#!/usr/bin/env python
# coding: utf-8

# Run in a 16GB kernel

# ## some imports

# In[44]:


# Import general python packages
import time
import numpy as np
import matplotlib.pyplot as plt
import pandas
from pandas.testing import assert_frame_equal
from astropy import units as u
from astropy.coordinates import SkyCoord
from astropy.io import ascii

# Import the Rubin TAP service utilities
from lsst.rsp import get_tap_service, retrieve_query


# ## check the TAP service

# In[2]:


service = get_tap_service("tap")
assert service is not None
assert service.baseurl == "https://data.lsst.cloud/api/tap"
print(service.maxrec)
print(service.hardlimit)


# ![image.png](attachment:8172b20c-8bb9-40a3-81ed-cfaac47b187b.png)

# ## Numbers
# So DiaObject has 41 million objects, DiaSource has 162 million rows and ForcedSourceOnDiaObject 17 billion.
# As the TAP limit is 134 miilion we can get all the IDs and nDiaSources in one go

# In[3]:


results = service.search("SELECT diaObjectId,nDiaSources from dp02_dc2_catalogs.DiaObject")


# query above takes about 5 minutes.
# Sort by nDiaSources and diaObjectId so that we pull out the objects with the most observations first and convert to dataframe (could sort in qserv but ...)

# In[4]:


sortedDF=results.to_table().to_pandas(index=False).sort_values(by=['nDiaSources','diaObjectId'], \
                                                               ascending=[False,True])


# To try and figure out the amount of data and build queries to get similar amounts back look at the cummalative totals
# and cut up into chunks of 50,000 DIASources and get the inidices in the dataframe

# In[50]:


cumulative_sum = 0
reset_indices = []
cumulative_threshold = 50000

for i, value in enumerate(sortedDF['nDiaSources']):
    cumulative_sum += value
    
    if cumulative_sum > cumulative_threshold:
        reset_indices.append(i)
       # print(cumulative_sum)
        cumulative_sum = 0

# If the last reset didn't occur at the end of the DataFrame, add the last index
if reset_indices[-1] != len(sortedDF) - 1:
    reset_indices.append(len(sortedDF) - 1)
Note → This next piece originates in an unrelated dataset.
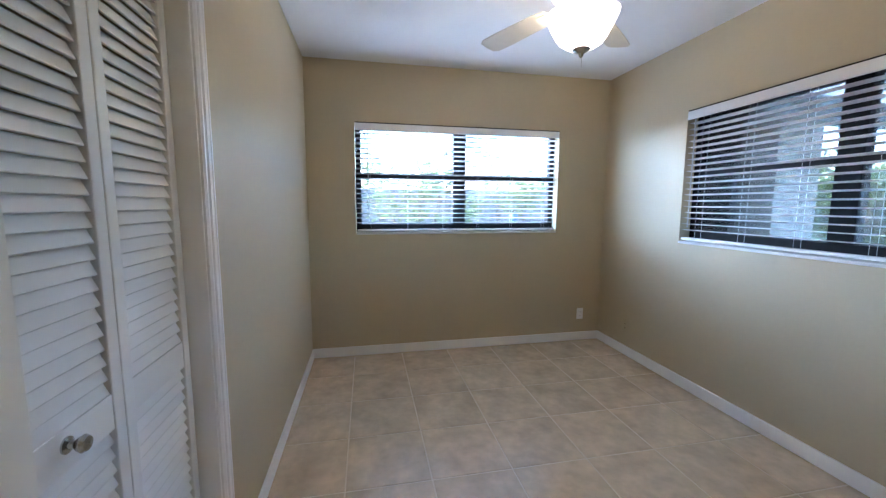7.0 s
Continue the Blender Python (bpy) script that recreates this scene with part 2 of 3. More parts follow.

# Display the reset indices
print("Reset Indices:", reset_indices)


# Now cycle through the indicies and build queries for each of the 3 tables based on DiaObjectId in (....) clause

# ## the where clause

# In[53]:


first=True
prev_nDiaSources=-9999
prev_diaObjectId=-9999
next_nDiaSources=-9999
next_diaObjectId=-9999
where_clauses=[]
prev_index=0
allIds=0
allIdsList=[]
for index in reset_indices:    
    nDiaSources=sortedDF.iloc[index,1]
    diaObjectId=sortedDF.iloc[index,0]
    diaObjectIds=sortedDF.iloc[prev_index:index+1,0].tolist()
    where_clause = ','.join(map(str, diaObjectIds))
    where_clauses.append(where_clause)

    #  print(prev_index,index,len(diaObjectIds))
    allIdsList.extend(diaObjectIds)

    allIds+=len(diaObjectIds)
    prev_index=index+1
    
print(allIds)
print(len(results))
print(len(allIdsList))

#distinct_values = set(allIdsList)
# Count the number of distinct values
#distinct_count = len(distinct_values)
#print(distinct_count)


# ## the queries

# In[61]:


loop=0
for where_clause in where_clauses:
    loop+=1
    #print(loop)
    object_file=str(loop).zfill(6)+'_Object.csv'
    source_file=str(loop).zfill(6)+'_Source.csv'
    forced_file=str(loop).zfill(6)+'_Forced.csv'
    #print(loop,where_clause)
    # DiaObject query
    object_query='select o.* from dp02_dc2_catalogs.DiaObject as o where o.diaObjectId in ('+where_clause+')'
    #print(object_query)
    # DiaSource query
    source_query='select s.* from dp02_dc2_catalogs.DiaSource as s where s.diaObjectId in ('+where_clause+')'
    #print(source_query)
    # Forced query
    forced_query='select f.* from dp02_dc2_catalogs.ForcedSourceOnDiaObject as f where f.diaObjectId in ('+where_clause+')'
    #print(forced_query)
    

    if not os.path.exists(object_file):
        print(loop,"querying Object")
        object_results = service.search(object_query)
        object_results.to_table().write(object_file, format='csv',overwrite=True)
        
    if not os.path.exists(source_file):
        print(loop,"querying Source")
        source_results = service.search(source_query)
        source_results.to_table().write(source_file, format='csv',overwrite=True)

    if not os.path.exists(forced_file):
        print(loop,"querying Forced")
        forced_results = service.search(forced_query)
        forced_results.to_table().write(forced_file, format='csv',overwrite=True)
    if loop==500:
        break


# In[ ]: